New Glasair Sportsman- Putting it all together

When some people buy a kit plane, they grossly underestimate how long it will take to build their dream machine. They spend hours building jigs and doing prep work for a few precious minutes of assembly. Then there’s the cleanup process, which takes even more time.

“And you feel like you are not getting anywhere,” says Harry Delong, a salesman for New Glasair.

One way to shorten the process is to have someone else provide the jigs and tools and do the setup and cleanup so you can focus on building. That’s the philosophy behind the New Glasair Customer Assembly Center (CAC). The CAC is located a few blocks from the main New Glasair facility at the Arlington Municipal Airport (AWO) in Arlington, Wash. The center was created to get customers who have chosen the Sportsman 2+2 into the air faster while simultaneously educating them about their aircraft through hands-on construction.

“Instead of taking two or three years to build an airplane, we can compress that into two or three weeks,” Delong says. “The factory mechanics do the setup and cleanup involved in the construction process. That allows the owner of the aircraft to concentrate on the actual building, saving lots of time.”

The CAC is gaining in popularity with customers who want to expedite the building process. Customers work on their aircraft from 7:30 a.m. to 4 p.m. Monday through Friday. Their kits are identical to the kits sold to builders who want to do everything on their own.

“This is not so much a marathon, but a sprint, and the customer is like a Ping-Pong ball,” says Delong. “They work on one thing and when that is finished they move on to another. That way they comply with the FAA’s 51% rule and can check off all those boxes for the FAA that allows you to get the repairman’s certificate for your aircraft.”

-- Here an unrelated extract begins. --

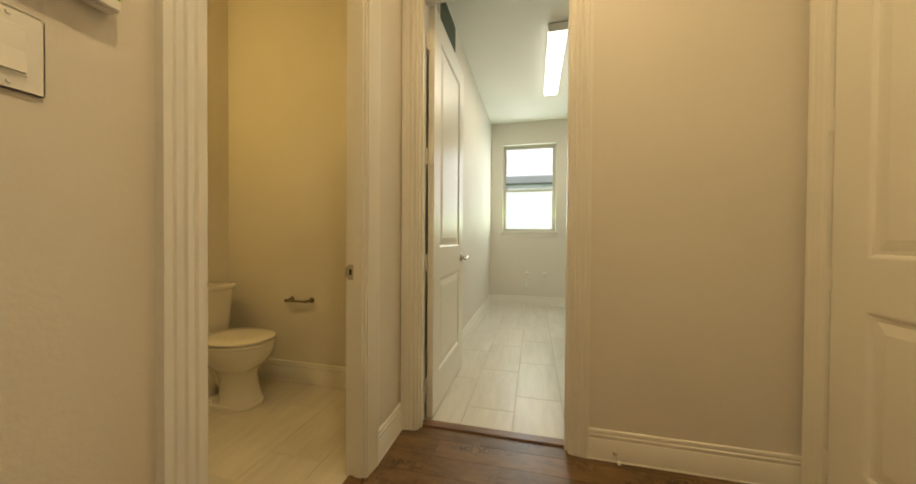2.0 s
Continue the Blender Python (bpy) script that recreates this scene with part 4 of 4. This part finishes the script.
loft(bm, [egg(-2.148, TT, z, a, b, 40, 7.0) for z, a, b in ((0.7005, 0.100, 0.211), (0.706, 0.106, 0.219), (0.730, 0.107, 0.221), (0.738, 0.102, 0.216), (0.740, 0.06, 0.17))])
part("tank_lid", bm, CHINA, to, smooth=True, angle=50)
bm = tube(bmesh.new(), [(-2.040, TT - 0.168, 0.658), (-2.036, TT - 0.14, 0.657), (-2.034, TT - 0.11, 0.654), (-2.034, TT - 0.085, 0.651)], [0.011, 0.010, 0.010, 0.007], 12)
lathe(bm, (-2.066, TT - 0.165, 0.658), "x", [(0, 0.019), (0.010, 0.018), (0.016, 0.012), (0.032, 0.011)], 18)
part("flush_lever", bm, CHINA, to, smooth=True)
part("bolt_cap", lathe(bmesh.new(), (-1.90, TY - 0.088, 0.028), "z", [(0, 0.013), (0.014, 0.012), (0.02, 0.006)], 14), CHINA, to, smooth=True)
part("sticker", boxes(((-2.128, TT - 0.1925, 0.47), (-2.108, TT - 0.1865, 0.505))), FAINT, to, "small printed sticker")
sv = thing("supply_valve", "chrome water supply stop with braided hose", "valve", pose(BW + 0.001, 2.665, 0.235))
part("escutcheon", lathe(bmesh.new(), (0, 0, 0), "x", [(0, 0.052), (0.004, 0.051), (0.010, 0.040), (0.012, 0.014)], 28), PLATE, sv, smooth=True)
part("pipe", tube(bmesh.new(), [(0.005, 0, 0), (0.04, 0.0, 0), (0.075, 0.02, -0.015), (0.095, 0.055, -0.02), (0.10, 0.085, 0.01)], 0.008, 10), NICKEL, sv, "chrome pipe", smooth=True)
part("handle", boxes(((0.088, 0.078, 0.0), (0.112, 0.094, 0.05)), bevel=0.004), mat("green_tag", (0.03, 0.16, 0.06), 0.5), sv, "green tag")
part("hose", tube(bmesh.new(), [(0.10, 0.085, 0.04), (0.104, 0.075, 0.09), (0.106, 0.068, 0.13), (0.106, 0.066, 0.168)], 0.006, 10), NICKEL, sv, smooth=True)

tp = thing("paper_holder", "brushed nickel toilet paper holder on the wall", "paper holder", pose(-1.605, BN - 0.001, 0.60))
for x in (-0.085, 0.085):
    bm = lathe(bmesh.new(), (x, 0, 0.012), "y", [(0, 0.021), (-0.005, 0.021), (-0.012, 0.015), (-0.028, 0.010), (-0.05, 0.009), (-0.056, 0.012), (-0.066, 0.012), (-0.070, 0.006)], 20)
    part("post", bm, DKNICKEL, tp, smooth=True)
part("bar", tube(bmesh.new(), [(-0.095, -0.058, 0.010), (0.0, -0.058, 0.010), (0.085, -0.058, 0.010)], 0.0085, 14), DKNICKEL, tp, smooth=True)

sk = thing("pedestal_sink", "white china pedestal sink under the mirror", "sink", pose(0, 0, 0.0))
SKY = 2.06
bm = bmesh.new()
loft(bm, [egg(-2.06, SKY, z, a, b, 44, 2.8) for z, a, b in ((0.63, 0.08, 0.09), (0.69, 0.14, 0.17), (0.75, 0.185, 0.255), (0.795, 0.20, 0.295), (0.82, 0.210, 0.315), (0.838, 0.212, 0.320), (0.848, 0.205, 0.312), (0.846, 0.175, 0.24), (0.78, 0.13, 0.18), (0.73, 0.06, 0.08))])
part("basin", bm, CHINA, sk, smooth=True, angle=60)
bm = bmesh.new()
loft(bm, [egg(-2.10, SKY, z, a, b, 32, 2.6) for z, a, b in ((0.001, 0.13, 0.13), (0.03, 0.125, 0.125), (0.10, 0.085, 0.085), (0.40, 0.075, 0.075), (0.63, 0.09, 0.10))])
part("pedestal", bm, CHINA, sk, smooth=True, angle=60)
bm = tube(bmesh.new(), [(-2.22, SKY, 0.846), (-2.22, SKY, 0.91), (-2.19, SKY, 0.945), (-2.13, SKY, 0.935), (-2.11, SKY, 0.915)], 0.012, 14)
for o in (-0.10, 0.10):
    lathe(bm, (-2.21, SKY + o, 0.842), "z", [(0, 0.02), (0.012, 0.018), (0.03, 0.011), (0.045, 0.014), (0.052, 0.010)], 16)
    box(bm, (-2.215, SKY + o - 0.005, 0.885), (-2.155, SKY + o + 0.005, 0.896), 0.003)
part("faucet", bm, NICKEL, sk, "brushed nickel faucet", smooth=True)

mi = thing("framed_mirror", "rectangular mirror in a dark brown wooden frame", "mirror", pose(0, 0, 0))
MY0, MY1, MZ0, MZ1, MF = 1.70, 2.425, 1.085, 1.965, 0.085
for a, b in (((BW + 0.001, MY0, MZ0), (BW + 0.028, MY0 + MF, MZ1)), ((BW + 0.001, MY1 - MF, MZ0), (BW + 0.028, MY1, MZ1)),
             ((BW + 0.001, MY0 + MF, MZ0), (BW + 0.028, MY1 - MF, MZ0 + MF)), ((BW + 0.001, MY0 + MF, MZ1 - MF), (BW + 0.028, MY1 - MF, MZ1))):
    part("frame", boxes((a, b), bevel=0.004), WALNUT, mi)
part("mirror_glass", boxes(((BW + 0.001, MY0 + MF - 0.004, MZ0 + MF - 0.004), (BW + 0.012, MY1 - MF + 0.004, MZ1 - MF + 0.004))), MIRROR, mi, "silvered mirror glass")

# outside: the house next door and the porch
nb = thing("neighbour_house", "white brick house next door with grey shingle roof", "house", pose(0, 0, 0))
NY = 10.5
for a, b in (((-9, NY, -0.35), (-1.64, NY + 0.3, 3.0)), ((-0.74, NY, -0.35), (0.70, NY + 0.3, 3.0)), ((1.60, NY, -0.35), (9, NY + 0.3, 3.0)),
             ((-1.64, NY, 2.48), (-0.74, NY + 0.3, 3.0)), ((0.70, NY, 2.48), (1.60, NY + 0.3, 3.0)), ((-1.64, NY, -0.35), (-0.74, NY + 0.3, 0.7)), ((0.70, NY, -0.35), (1.60, NY + 0.3, 0.7))):
    part("wall", boxes((a, b)), WBRICK, nb)
BLIND = mat("window_blind", (0.60, 0.64, 0.59), 0.6)
DARKP = mat("dark_pane", (0.40, 0.45, 0.42), 0.3)
for x0 in (-1.64, 0.70):
    w = part("window", boxes(((x0, NY + 0.015, 0.70), (x0 + 0.05, NY + 0.06, 2.48)), ((x0 + 0.85, NY + 0.015, 0.70), (x0 + 0.90, NY + 0.06, 2.48)), ((x0 + 0.05, NY + 0.015, 2.43), (x0 + 0.85, NY + 0.06, 2.48)),
             ((x0 + 0.05, NY + 0.015, 1.57), (x0 + 0.85, NY + 0.06, 1.63)), ((x0 + 0.05, NY + 0.015, 0.70), (x0 + 0.85, NY + 0.06, 0.75))), PLATE, nb, "white vinyl window")
    part("pane", boxes(((x0 + 0.05, NY + 0.04, 0.75), (x0 + 0.85, NY + 0.05, 1.57))), DARKP, w)
    part("blind", boxes(*[((x0 + 0.05, NY + 0.036, 1.63 + i * 0.032), (x0 + 0.85, NY + 0.05, 1.659 + i * 0.032)) for i in range(25)]), BLIND, w, "pale drawn blind")
    part("lintel", boxes(((x0 - 0.08, NY - 0.015, 2.52), (x0 + 0.98, NY - 0.001, 2.57))), VINYL, nb)
part("soffit", boxes(((-9.3, NY - 0.08, 2.63), (9.3, NY - 0.001, 2.66))), FASCIA, nb)
bm = bmesh.new()
loft(bm, [[(x, NY - 0.08, 2.63), (x, NY - 0.18, 2.65), (x, NY - 0.20, 2.82), (x, NY - 0.18, 2.84), (x, NY - 0.08, 2.84)] for x in (-9.3, 9.3)])
part("gutter", bm, FASCIA, nb, "grey metal gutter")
bm = bmesh.new()
for i in range(75):
    a, z = NY - 0.16 + i * 0.14, 2.84 + i * 0.115
    loft(bm, [[(x, a, z + 0.010), (x, a, z - 0.02), (x, a + 0.15, z + 0.099), (x, a + 0.15, z + 0.118)] for x in (-9.3, 9.3)])
part("roof", bm, SHINGLE, nb, "grey shingle roof")
part("roof_vent", boxes(((0.79, NY + 0.36, 3.26), (0.93, NY + 0.50, 3.385)), ((0.765, NY + 0.33, 3.385), (0.955, NY + 0.53, 3.40)), bevel=0.008), FASCIA, nb, "small square roof vent")
# plain unseen room, added beyond the foyer's wide opening to keep sun out
structure("wall_unseen_room", boxes(((-5.2, -3.0, -0.34), (-5.1, 1.4, 3.1)), ((-5.1, -3.0, -0.34), (FW - 0.1, -2.9, 3.1)), ((-5.1, 1.3, -0.34), (FW - 0.1, 1.4, 3.1)),
          ((FW - 0.1, -2.9, -0.34), (FW, FS - 0.1, 3.1)), ((FW - 0.1, 0.55, -0.34), (FW, 1.3, 3.1))), PAINT, "plain greige walls of an added unseen room")
structure("ceiling_unseen_room", boxes(((-5.1, -2.9, 3.0), (FW - 0.1, 1.3, 3.25))), CEIL, "cream ceiling of an added unseen room")
structure("floor_living", boxes(((-5.1, -2.9, -0.34), (FW - 0.1, 1.3, -0.004))), STRIP, "brown wood floor of an added unseen room")
structure("porch_wall", boxes(((2.6, -14.0, -0.35), (2.85, 2.2, 3.6))), PBRICK, "brown brick porch wall beyond the front door")
structure("pavement", boxes(((0.745, -14.0, -0.35), (2.6, 0.3, -0.05))), mat("concrete", (0.45, 0.43, 0.39), 0.9, bump=0.2), "pale concrete porch floor")

structure("grout", boxes(((LW + 0.001, LS, -0.0115), (LE - 0.001, LN - 0.001, -0.0018)), ((BW + 0.001, BS + 0.001, -0.0115), (BE + 0.015, BN - 0.001, -0.0018))), GROUT, "tan grout between the pale floor tiles")

# floor pieces
rng = random.Random(4)


def plank(x0, x1, y0, y1):
    bm = boxes(((x0 - (x0 + x1) / 2 + 0.0002, -(y1 - y0) / 2 + 0.0002, -0.012), ((x1 - x0) / 2 - 0.0002, (y1 - y0) / 2 - 0.0002, 0.0)))
    top = [e for e in bm.edges if all(abs(v.co.z) < 1e-6 for v in e.verts)]
    bmesh.ops.bevel(bm, geom=top, offset=0.0012, segments=1, affect="EDGES")
    ob = part("plank", bm, OAK, floor)
    ob.location = ((x0 + x1) / 2, (y0 + y1) / 2, rng.uniform(-0.0006, 0.0))
    return ob


PW = 0.127


def plank_rows(xa, xb, ya, yb, y_anchor):
    k = math.floor((ya - y_anchor) / PW)
    y = y_anchor + k * PW
    while y < yb - 0.004:
        a, b = max(y, ya), min(y + PW, yb)
        x = xa - rng.uniform(0.0, 0.8)
        while x < xb:
            l = rng.choice((0.45, 0.62, 0.8, 1.0, 1.22))
            if b - a > 0.012 and min(x + l, xb) - max(x, xa) > 0.02:
                plank(max(x, xa), min(x + l, xb), a, b)
            x += l
        y += PW


plank_rows(HW, HE, HS, HN + 0.045, 0.0)
plank_rows(OP0, OP1, FN, HS, 0.0)
plank_rows(FW, FE, FS, FN, 0.0)
plank_rows(BE + 0.02, HW, BD0 + J, BD1 - J, 0.0)

TX, TL = 0.2945, 0.605


def tiles(xa, xb, ya, yb, x_anchor, y_anchor, g=0.0014):
    col = math.floor((xa - x_anchor) / TX)
    while x_anchor + col * TX < xb:
        x0 = x_anchor + col * TX
        off = y_anchor + (col % 3) * TL / 3
        y = off + math.floor((ya - off) / TL) * TL
        while y < yb:
            a, b, c, d = max(x0, xa), min(x0 + TX, xb), max(y, ya), min(y + TL, yb)
            if b - a > 0.012 and d - c > 0.012:
                bm = boxes(((-(b - a) / 2 + g, -(d - c) / 2 + g, -0.012), ((b - a) / 2 - g, (d - c) / 2 - g, 0.0)))
                top = [e for e in bm.edges if all(abs(v.co.z) < 1e-6 for v in e.verts)]
                bmesh.ops.bevel(bm, geom=top, offset=0.0012, segments=1, affect="EDGES")
                ob = part("tile", bm, TILE, floor)
                ob.location = ((a + b) / 2, (c + d) / 2, 0)
            y += TL
        col += 1


tiles(LW, LE, LS, LN, -0.043, 5.18)
tiles(BW, BE + 0.03, BS, BN, -1.5, 2.3, 0.0006)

The Sportsman has a steel tube cage, metal control surfaces and a composite fuselage. The two-week program results in a mostly completed airframe. The three-week course finishes the aircraft firewall forward.

“The only things we don’t do with the firewall forward is the wiring from the engine to the cockpit instruments, such as the cylinder head temperature gauge and the exhaust gas temperature gauge,” says Delong. “What remains to be done at the end of the programs is cosmetic items, like wheel pants, wing tips, window installation, as well as upholstery and avionics, but for the most part it is an airplane. The wings are closed and everything is plumbed inside, such as the pitot static and fuel system. The wings are on the airplane and the control surfaces are completely rigged.”

DO YOUR HOMEWORK

Customers are expected to do their homework before they come to the center. Assembly manuals are sent out weeks before customers arrive.

“The manual explains the whole airplane assembly, assuming you are building from a standard kit,” says Delong. “We also send supplements, which explain what will be done to the aircraft before they get here, and what they will do when they arrive.”

Since the CAC clients work alongside Glasair mechanics, it can cut down on builder mistakes.

“They still happen, but much less often and we catch them a lot quicker,” says Delong.

Customers and mechanics work off a checklist that explicitly details who does what.

Some of the customers, says Ted Setzer, vice president of sales for New Glasair, are a little timid at first.

“There are some clients who are afraid do work on their aircraft, like doing the riveting, because they don’t have much experience in it,” Setzer says. “They say things like ‘but what if I put a dimple in it?’ and we say ‘then you put a dimple in it, it is your airplane.”

On the day GAN visited the center, Jim Hill from Huntsville, Ala., was on day nine of the assembly of his Sportsman. Hill, who makes his living as a rocket scientist, says he was a little nervous when the factory mechanics handed him a rivet gun.

“I didn’t know anything about riveting before, but there I was riveting the top skins on the wings,” he says. “It is definitely a skill. After you do it a few thousand times, you begin to catch on.”

Hill estimates the center is saving him at least a year’s worth of work.

The Sportsman is Hill’s second homebuilt aircraft.

“I have a KR-2 I built years ago,” he says. “It is basically a poor man’s Glasair. It is really responsive like a sports car, but not every functional. There is room for you and a little bit of luggage, but no passengers, even though it is a two-seater. When Glasair came out with the Sportsman, I knew it was right for me. I was looking for an airplane that goes together quickly, is safe and reliable and can carry all my wife’s luggage – all 300 pounds of it!”

Company officials say the Sportsman compares favorably to the Cessna 182 in terms of speed, but bests it in terms of payload and STOL capabilities at a fraction of the cost.

The Sportsman is also designed for convertible gear so an owner could have a tailwheel aircraft, then later put it on floats or tricycle gear without making major structural changes. The Sportsman also has foldable wings. This makes it popular with pilots who share hangar space.

“You don’t have to unhook anything to fold the wings, you just pull a few pins,” Delong says.

At the end of the CAC course, aircraft are taken off their landing gear and loaded into crates for shipping. Other times customers show up with trailers, fold back the wings and tow the aircraft away. Some bring semitrucks to load it into.